Washington Wizards: Las Vegas Summer League Takeaway
Contrary to popular belief, what happens in Vegas doesn’t stay there. Much was made of the Las Vegas Summer League being a make or break point for Washington Wizards‘ former first round picks Jan Vesely and Chris Singleton. After the conclusion of Washington’s summer league, the word out of Vegas on this couple isn’t too positive.
In a case of deja vu, Vesely and Singleton again entered the summer league with vast questions regarding their standing within Washington’s future and once again left with many of these questions unanswered. Washington still hasn’t identified which position best suits these two players, as they both seemed over matched wherever Washington summer league head coach Sam Cassell placed them.
Vesely logged minutes as both power forward and center and neither seemed like the right fit for Vesely.
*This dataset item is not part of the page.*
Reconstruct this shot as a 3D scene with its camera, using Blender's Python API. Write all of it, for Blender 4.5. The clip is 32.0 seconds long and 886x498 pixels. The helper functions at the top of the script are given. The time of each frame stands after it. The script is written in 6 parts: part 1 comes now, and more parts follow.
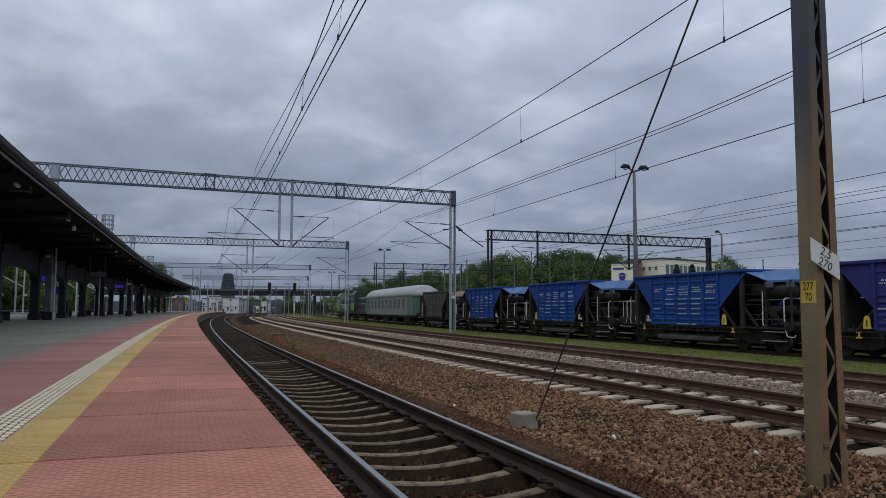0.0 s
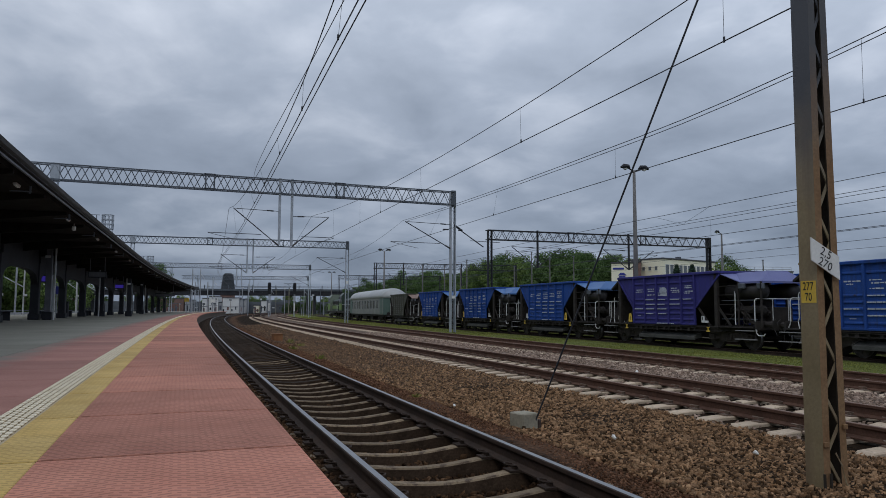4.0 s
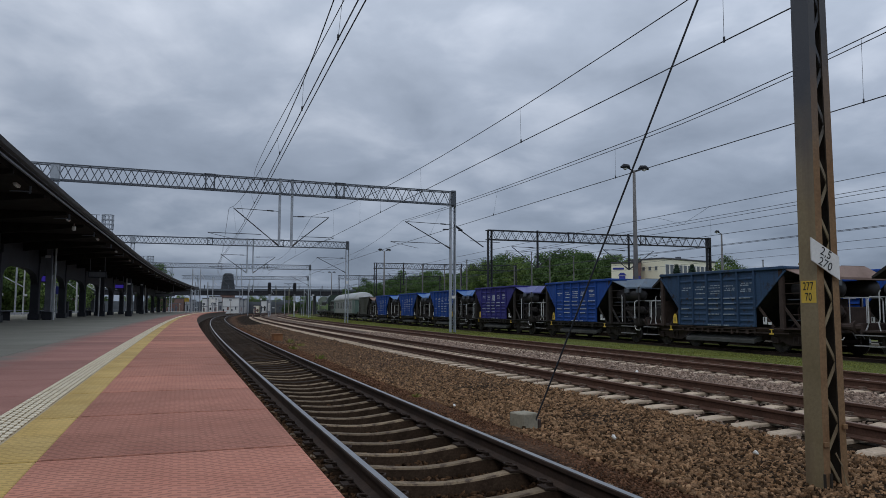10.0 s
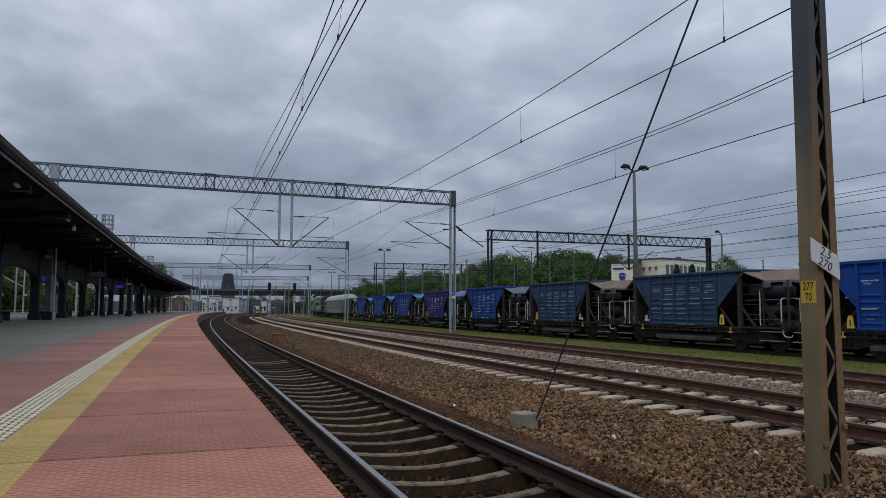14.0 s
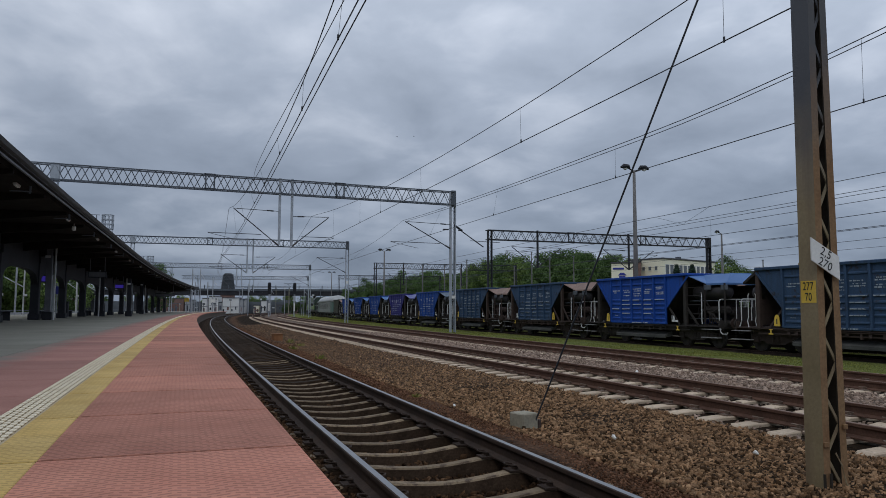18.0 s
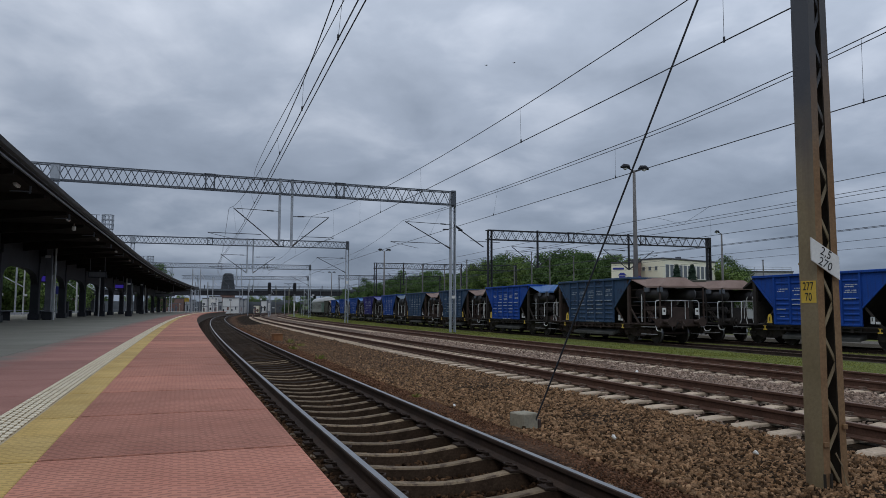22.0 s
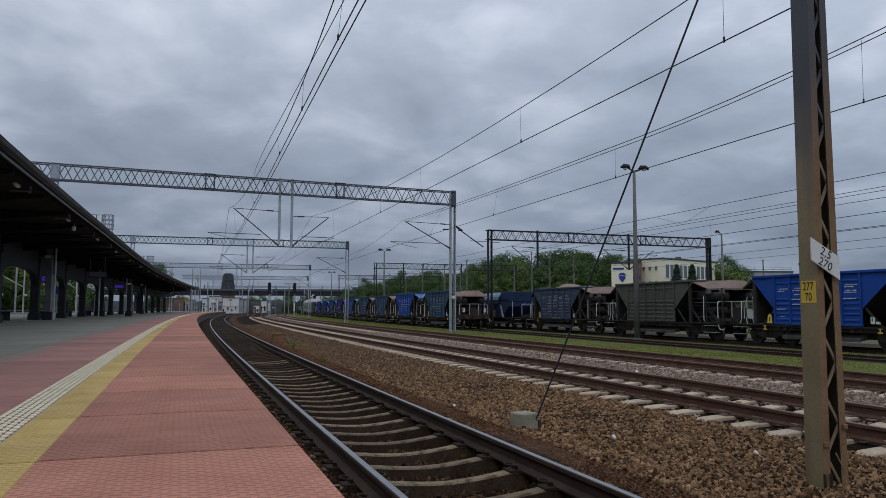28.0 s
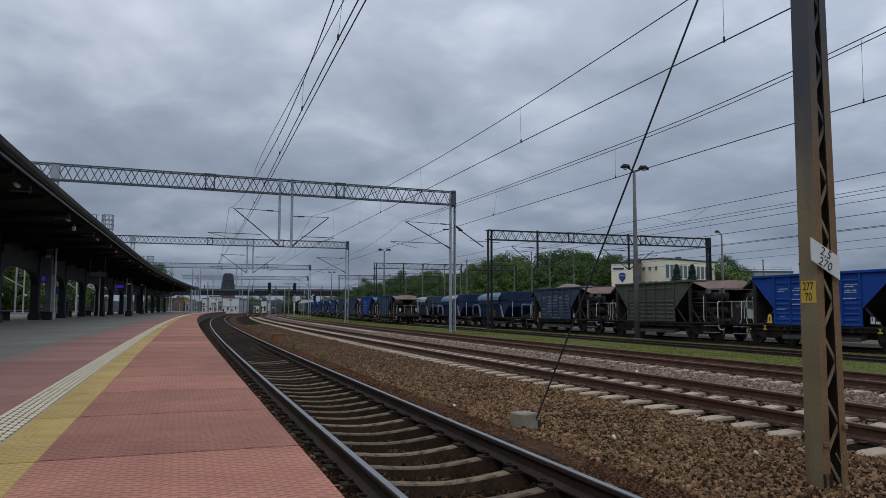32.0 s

Vesely’s frail frame limited his effectiveness at center and his lack of consistency and range on his jumper made him unfit to be the stretch four-man that has become vogue throughout the NBA.
In Singleton’s case, his sole mission in showing competency on the offensive end was a failed one. While Singleton possesses the girth to bang down low, the combination of him being undersized and not possessing a post-game makes him ill-suited to play power forward. Singleton did show an improved jumper in averaging 11.2 points per game in summer league, but in not extending his range to three-point range his improvement was null and void.
With spacing being of paramount importance to offence in the NBA, there simply isn’t a place on a good offensive team for a wing who can’t space the floor with threes — case in point, the Memphis Grizzlies with non-shooter Tony Allen.
I know what you’re thinking; summer league performance doesn’t translate to the regular season. While success against teams boasting rosters full of NBA journeyman doesn’t mean success — case in point, last year’s Las Vegas Summer League MVP Josh Selby averaged 2.0 points per game for Memphis — struggles in summer league do carry over to the regular season. If you’re struggling to score against and defend the Kent Bazemore’s of the world — yes, you Otto Porter — then how do you think you’ll do when you’re matched up with established NBA players like Rudy Gay and Andre Iguodala, let alone the NBA stars?
While Vesely and Singleton may have learned some lessons in Vegas with which to build on for the upcoming season, one thing this couple won’t take away from Vegas is their playing time.